Texte intégral
Monsieur le Président,
Excellences,
Mesdames et Messieurs les Ministres,
Je suis heureuse de prendre la parole, ici, au nom de la France, de ces femmes et de ces hommes qui se battent au quotidien pour la garantie de nos droits fondamentaux et universels.
Au lendemain d'un 8 mars historique pour mon pays, je veux partager avec vous, dans cette enceinte unique qu'est la Commission de la condition féminine, un message d'espoir mais aussi un cri d'indignation. Je veux vous parler du corps des femmes, ce corps qui fait encore l'objet de toutes les dominations, de toutes les violences. Ce corps qui doit être libre, libéré de tout asservissement.
Mon message d'espoir est simple : en inscrivant l'avortement dans notre Constitution, la France est la première Nation au monde, et pour l'instant la seule, à avoir consacré notre liberté la plus fondamentale, celle de pouvoir disposer de nos corps.

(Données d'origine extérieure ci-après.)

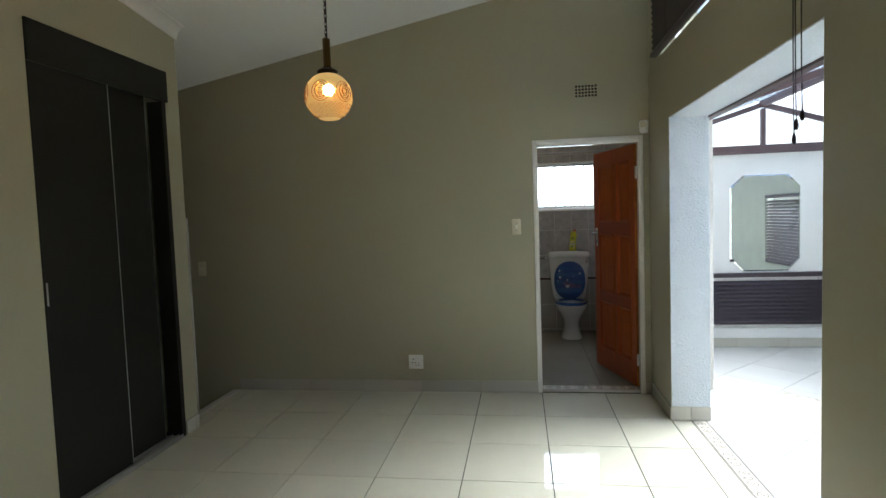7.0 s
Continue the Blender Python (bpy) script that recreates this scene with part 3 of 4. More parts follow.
def wardrobe_bedroom():
    w = thing("built_in_wardrobe", "dark wenge wardrobe with sliding door, its end bay open", "wardrobe", pose(1.837, 0, 0))
    part("pelmet", B(-0.066, -0.02, 0.976, 1.858, 2.55, 3.15, bevel=0.003), M_ward, w)
    part("side_jamb", B(-0.050, 0.11, 1.826, 1.846, 0.0, 2.549, bevel=0.002), M_wedge, w, "dark brown board")
    d1 = part("sliding_door", B(0.0, 0.022, 1.065, 1.7995, 0.03, 2.56, bevel=0.001), M_ward, w)
    part("edge_trim", B(-0.0015, 0.0235, 1.7995, 1.8055, 0.03, 2.56), M_trim, d1, "thin aluminium edge")
    part("edge_trim", B(-0.0015, 0.0235, 1.059, 1.0648, 0.03, 2.56), M_wedge, d1, "dark edge")
    part("door_pull", B(-0.008, -0.0005, 1.790, 1.7985, 1.100, 1.231, bevel=0.001), M_trim, d1, "pale aluminium pull")
    bm = bmesh.new()
    prism(bm, [(0.0, 0.997), (0.0, 0.981), (0.02, 0.981), (0.6, 1.481), (0.6, 1.503)], 0.0, 2.549)
    side = part("end_panel", bm, M_ward, w, "slanting dark end board")
    part("panel_edge", B(-0.0025, -0.0002, 0.9815, 0.9875, 0.0, 2.549), M_worn, side, "pale thin edge strip")
    part("back_panel", B(0.585, 0.6, 1.5035, 1.8255, 0.0, 2.775), M_ward, w)
    bm = bmesh.new()
    prism(bm, [(0.040, 1.041), (0.56, 1.491), (0.56, 1.8), (0.040, 1.8)], 1.690, 1.708)
    box(bm, 0.026, 0.040, 0.999, 1.09, 1.690, 1.708)
    part("shelf", bm, M_white, w, "white shelf board")
    bm = bmesh.new()
    box(bm, 0.004, 0.03, 0.9975, 1.003, 1.222, 1.244, bevel=0.002)
    lk = part("lock", bm, M_trim, w, "small steel lock with hanging keys")
    bm = bmesh.new()
    torus(bm, (0.006, 1.011, 1.213), 0.011, 0.0014, "y", 16, 6)
    for dy, lean in ((0.0, -0.005), (0.004, 0.007)):
        torus(bm, (0.006 + lean, 1.011 + dy, 1.196), 0.010, 0.0028, "y", 14, 6)
        box(bm, 0.003 + lean, 0.009 + lean, 1.010 + dy, 1.012 + dy, 1.148, 1.187)
        box(bm, 0.009 + lean, 0.013 + lean, 1.010 + dy, 1.012 + dy, 1.152, 1.158)
        box(bm, 0.009 + lean, 0.012 + lean, 1.010 + dy, 1.012 + dy, 1.163, 1.168)
    part("keys", bm, M_trim, lk, "steel keys on a ring", smooth=True)
    part("floor_track", B(-0.03, 0.1, 0.9975, 1.8255, 0.0, 0.014, bevel=0.002), M_trim, w, "aluminium floor track")


wardrobe_living()
wardrobe_bedroom()

# ---- cornices ----


def cornice(name, along, u0, u1, w, sgn, top, label, size=0.075):
    """A coved plaster cornice that runs along a wall at w, into the room by sgn; top may be a function of the place."""
    bm = bmesh.new()
    prof = [(0.0, -size), (0.008, -size)]
    for i in range(7):
        a = math.pi / 2 * i / 6
        prof.append((0.008 + (size - 0.014) * (1 - math.cos(a)), -size + (size - 0.008) * math.sin(a)))
    prof += [(size, -0.006), (size, 0.0), (0.0, 0.0)]
    rings = []
    for u in (u0, u1):
        ring = []
        for d, dz in prof:
            x, y = (u, w + sgn * d) if along == "x" else (w + sgn * d, u)
            ring.append(bm.verts.new((x, y, (top(x, y) if callable(top) else top) + dz - 0.0005)))
        rings.append(ring)
    n = len(prof)
    for i in range(n):
        bm.faces.new((rings[0][i], rings[0][(i + 1) % n], rings[1][(i + 1) % n], rings[1][i]))
    bm.faces.new(rings[0])
    bm.faces.new(list(reversed(rings[1])))
    structure(name, bm, M_cornice, label, smooth=True)


cornice("cornice_living", "y", 2.80, 6.145, -1.02, 1, roof_z, "white coved cornice along the wardrobe wall")
cornice("cornice_bedroom_dressing", "x", 2.06, 5.355, 2.90, -1, bed_z, "white coved bedroom cornice", 0.06)
cornice("cornice_bathroom_north", "x", 0.64, 2.74, 9.309, -1, BC, "white coved bathroom cornice", 0.09)
cornice("cornice_bathroom_west", "y", 7.13, 9.21, WX + 0.003, 1, BC, "white coved bathroom cornice", 0.06)

# ---- vents, switches, sockets, sensor ----


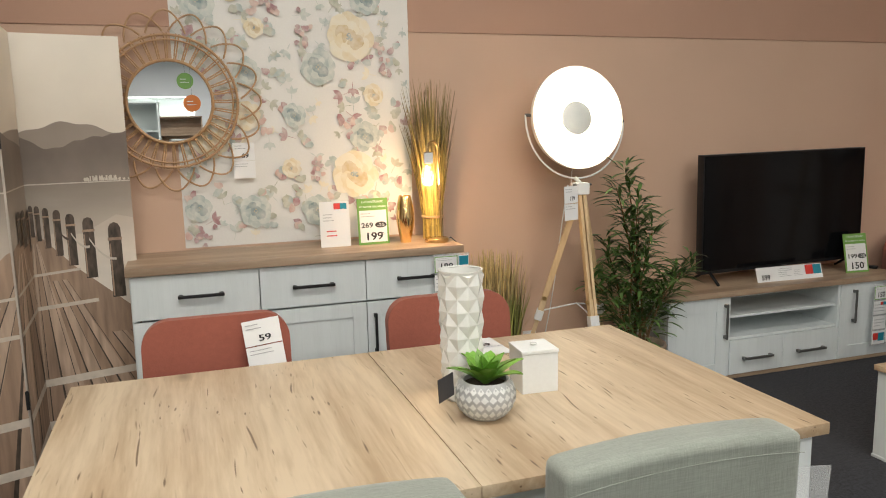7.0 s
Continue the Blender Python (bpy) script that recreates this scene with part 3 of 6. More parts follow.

Je veux rendre hommage, ici, à une femme sans laquelle cette avancée n'aurait pas été possible. C'était une femme politique et magistrate d'exception. Son nom est peut-être connu de certains d'entre vous. C'était Simone Veil. Ministre de la santé, elle a dépénalisé l'avortement en France en 1974. Elle a alors été la cible d'attaques violentes, de menaces, mais elle n'a jamais faibli. Son plaidoyer n'était ni idéologique, ni politique. À l'époque, en France, du fait d'un cadre légal inadapté à la réalité de notre société, il y avait plus de 300 000 avortements clandestins qui, chaque année, mutilaient les femmes françaises, les traumatisaient, les humiliaient. Simone Veil a réussi à convaincre, par la puissance de ses mots, une Assemblée pourtant majoritairement alors composée d'hommes.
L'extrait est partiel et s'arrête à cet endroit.